◆ **Work instructions**
Write out every line of the material as it stands, apart from the pictures.

◆ **Supplied material**
• • • •

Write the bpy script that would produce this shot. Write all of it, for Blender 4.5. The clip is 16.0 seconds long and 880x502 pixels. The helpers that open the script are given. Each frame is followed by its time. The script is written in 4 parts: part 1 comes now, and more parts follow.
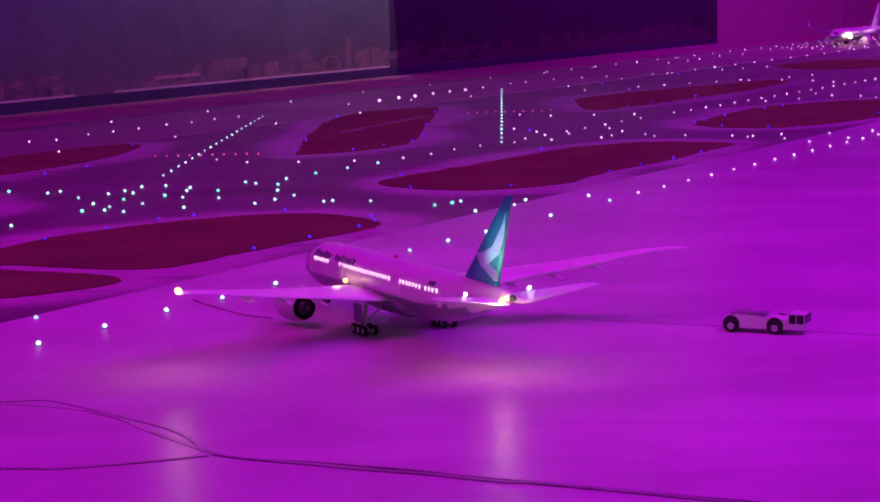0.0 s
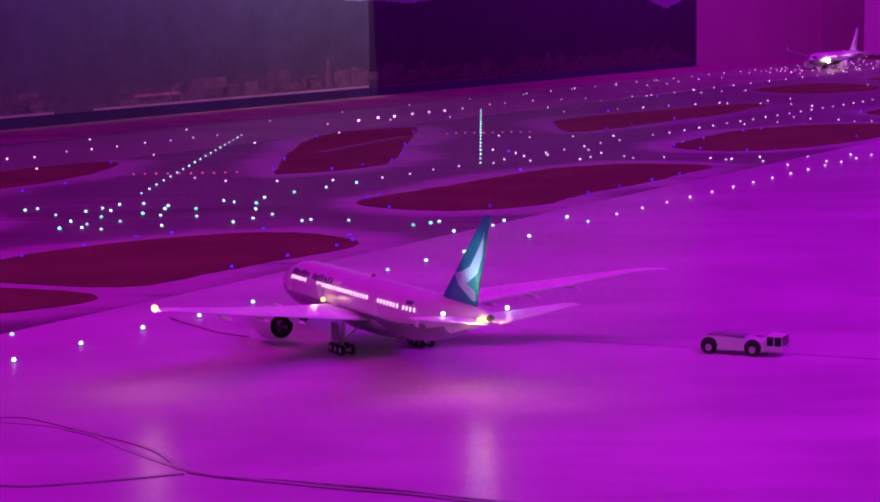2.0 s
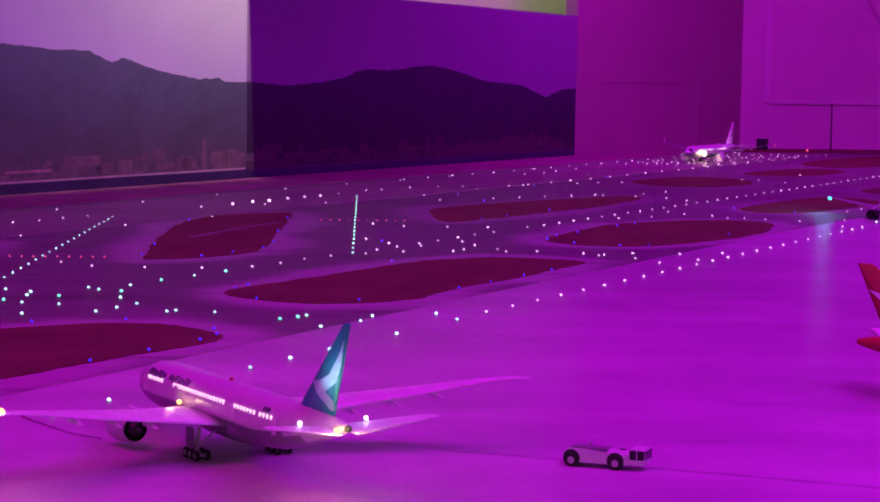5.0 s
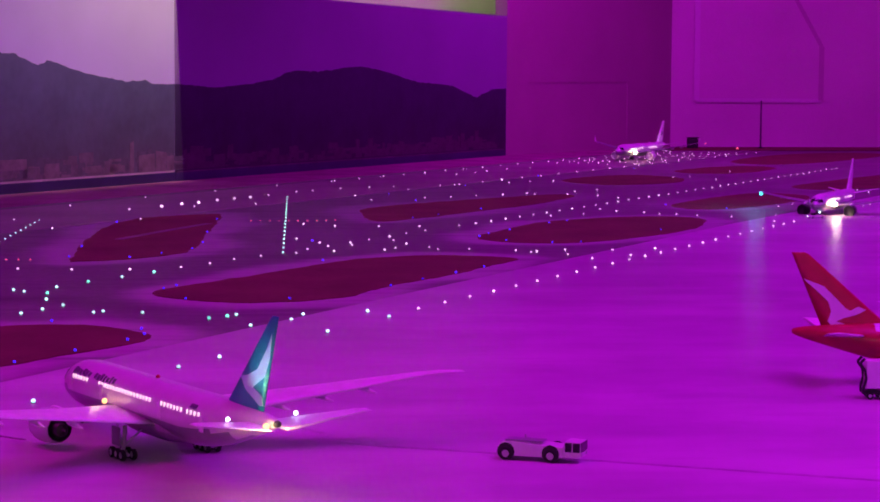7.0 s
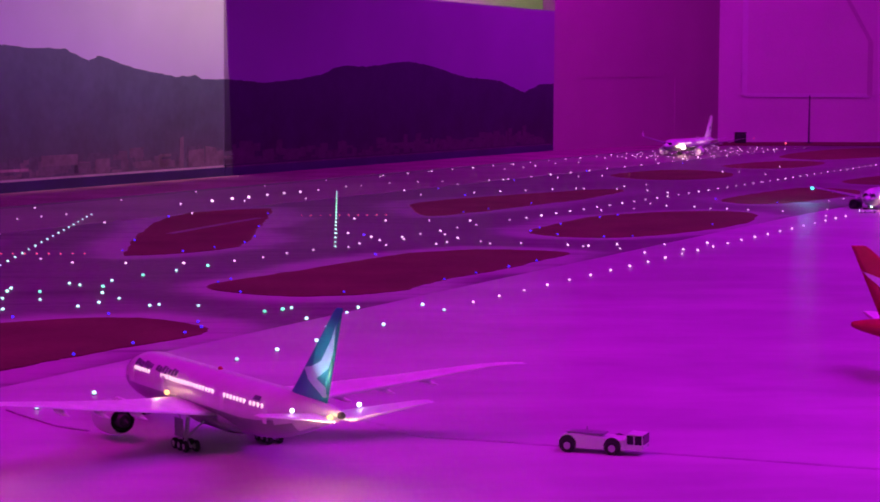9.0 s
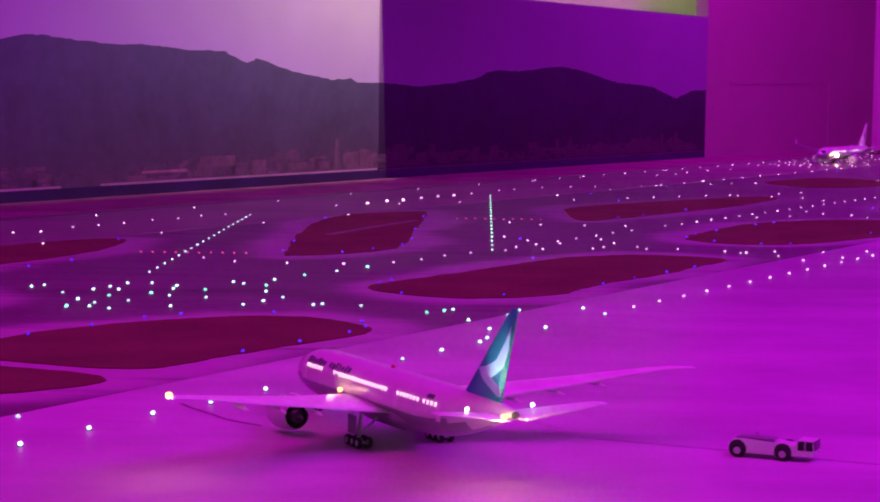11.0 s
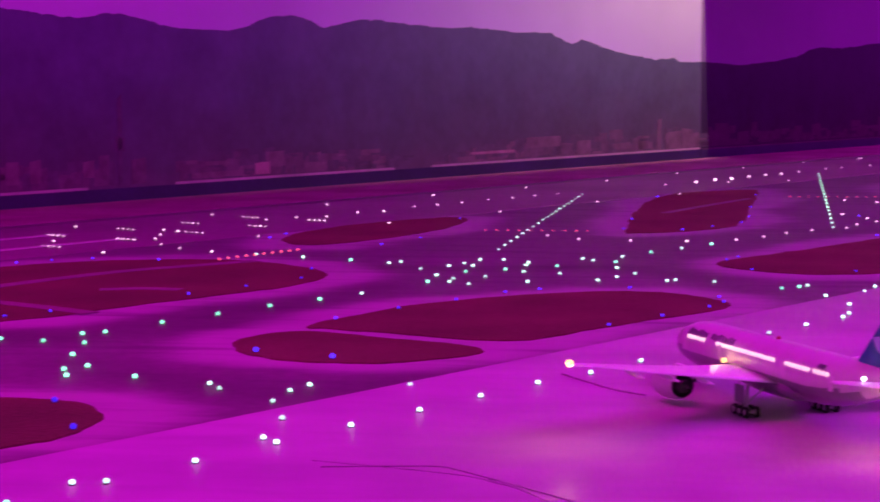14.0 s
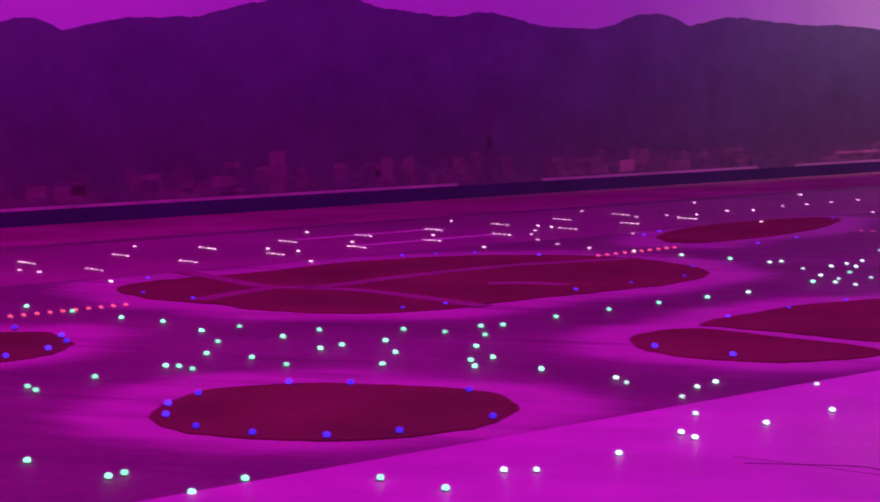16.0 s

• • • •

◆ **Answer in full**
Write the bpy script that would produce this shot. Write all of it, for Blender 4.5. The clip is 16.0 seconds long and 880x502 pixels. The helpers that open the script are given. Each frame is followed by its time. The script is written in 4 parts: part 1 comes now, and more parts follow.
0.0 s
2.0 s
5.0 s
7.0 s
9.0 s
11.0 s
14.0 s
16.0 s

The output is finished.